If you are enjoying this slow read, please consider recommending it to others so they can take part in Wolf Crawl 2025. You can now give your friends, or your enemies, the gift of Cromwell with an annual subscription to Footnotes and Tangents.
Until next week, I am your guide,
Master Simon Haisell
Footnote: there are lots of indications in this chapter that Cromwell is losing his grip and is not as sharp as he once was. As one point he defends the church reforms with an anti-papal sound bite. He thinks, I suppose I could be more original. But I'm stuck on repeat. As Henry says, you don't surprise me anymore.
There's so much here! I love your play on words with doubting Thomas, referring either to Cromwell or Cramner.
In a lot of ways, the conversation between Henry and Cromwell about Wolsey feels like the climax in their relationship. It lays bare what has been happening between them. The first real moment I felt fear for Cromwell is when Henry consulted Norfolk (?) and Cromwell was surprised to learn that Henry witheld information from him.

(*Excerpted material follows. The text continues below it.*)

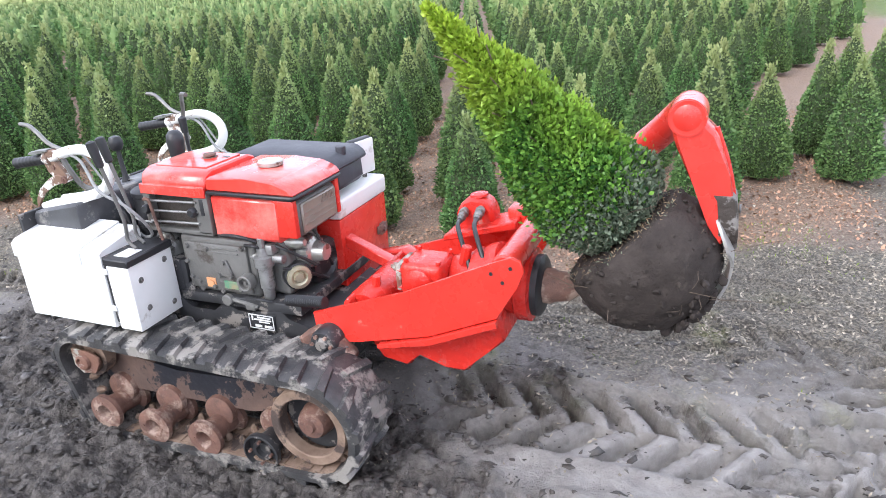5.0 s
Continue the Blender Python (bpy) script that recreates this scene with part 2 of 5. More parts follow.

Cromwell definitely values power but I also think he values loyalty, while Henry only prizes what makes him feel good.
Cromwell is getting so swept in his past that Call-Me calls him out on it, and he forgets to mention Chapuys to Mary. Reading this last book makes me feel so apprehensive. I've become so attached to Cromwell that it's harrowing to get closer to the end.
There's so much light in this chapter. A poignant quote: "If God glanced down now, what would he see? Two ageing men in failing light, talking about their past because they have so much of it."